Everything in the data should be repeated exactly, save for the images.

═════ RAW DATA ═════

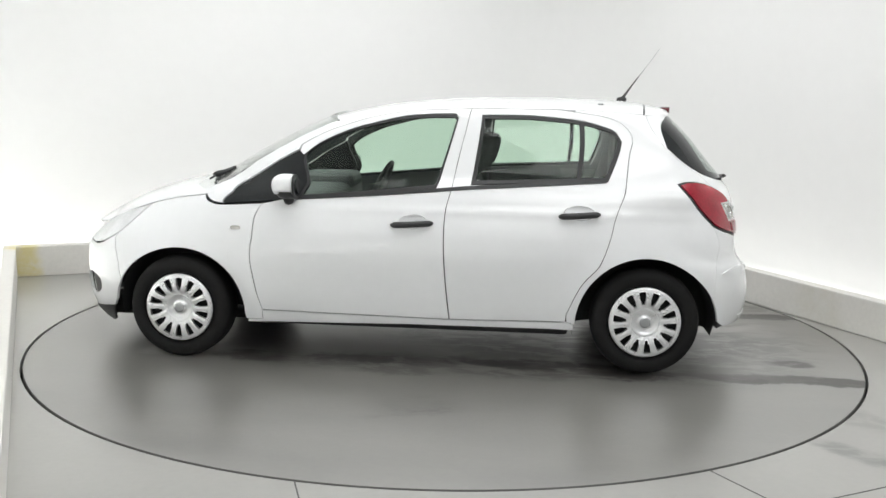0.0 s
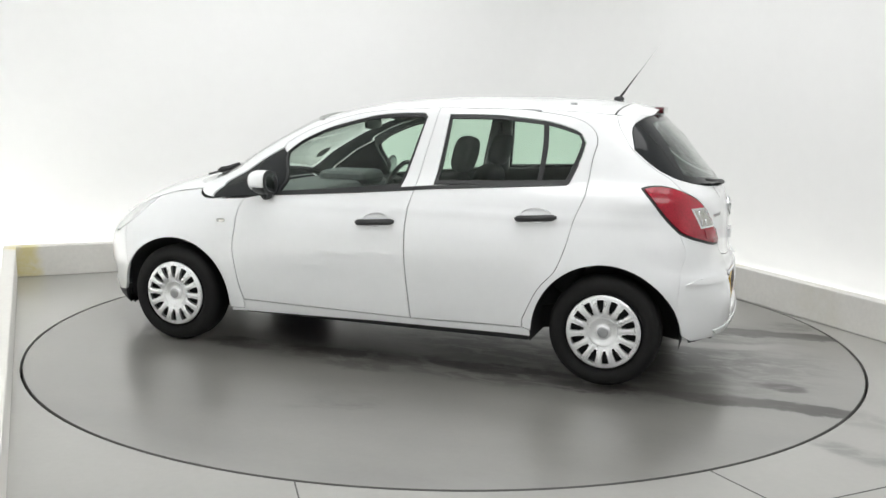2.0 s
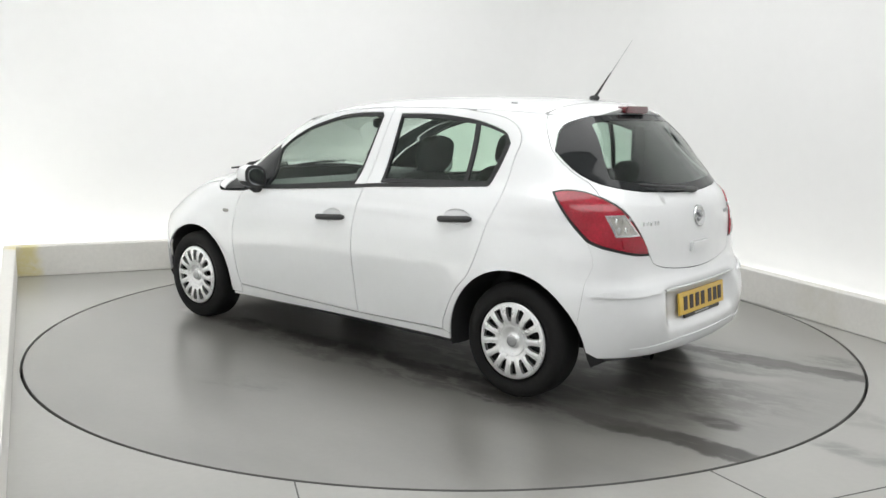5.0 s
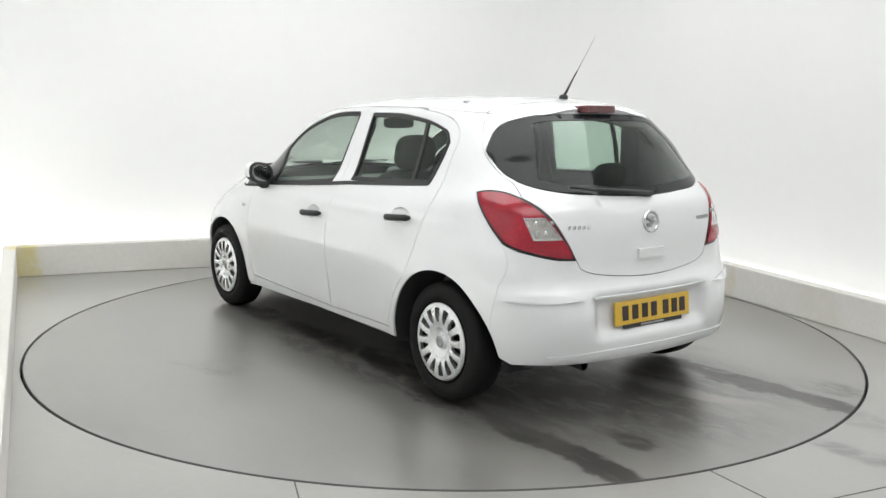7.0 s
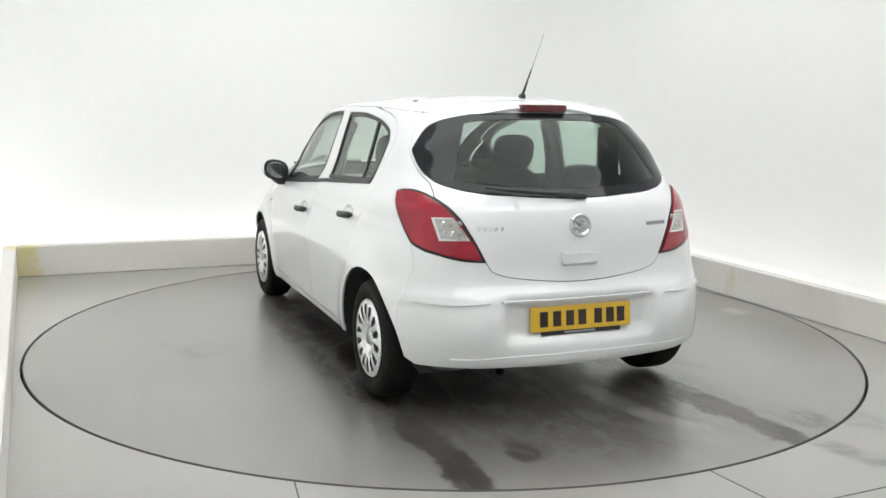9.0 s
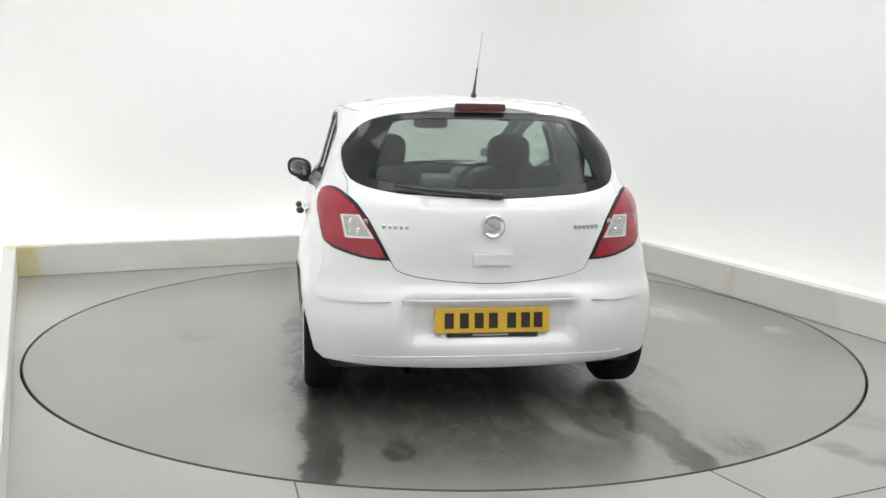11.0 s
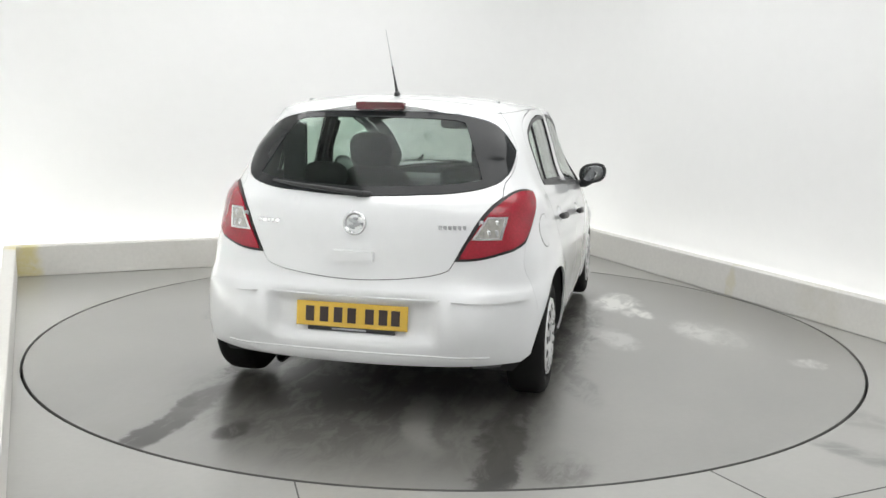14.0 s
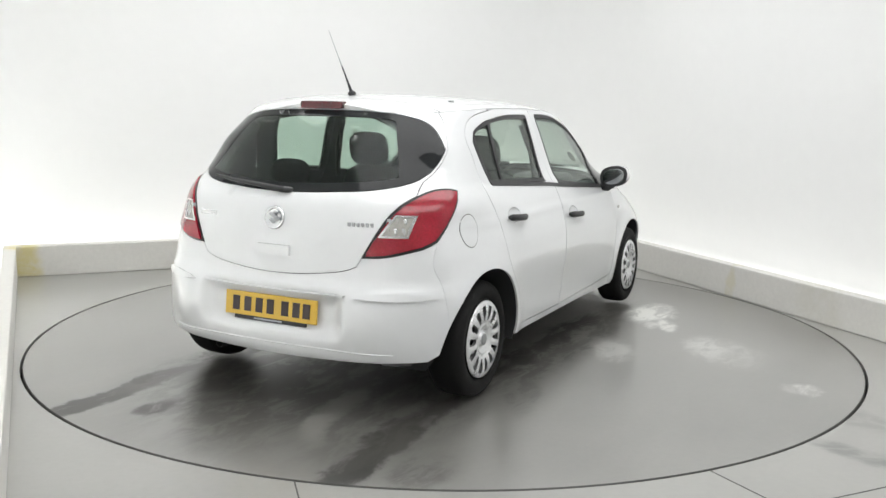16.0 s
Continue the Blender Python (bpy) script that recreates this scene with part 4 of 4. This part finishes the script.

═════

• **RESPONSE TO THE EXERCISE**:
0.0 s
2.0 s
5.0 s
7.0 s
9.0 s
11.0 s
14.0 s
16.0 s
Continue the Blender Python (bpy) script that recreates this scene with part 4 of 4. This part finishes the script.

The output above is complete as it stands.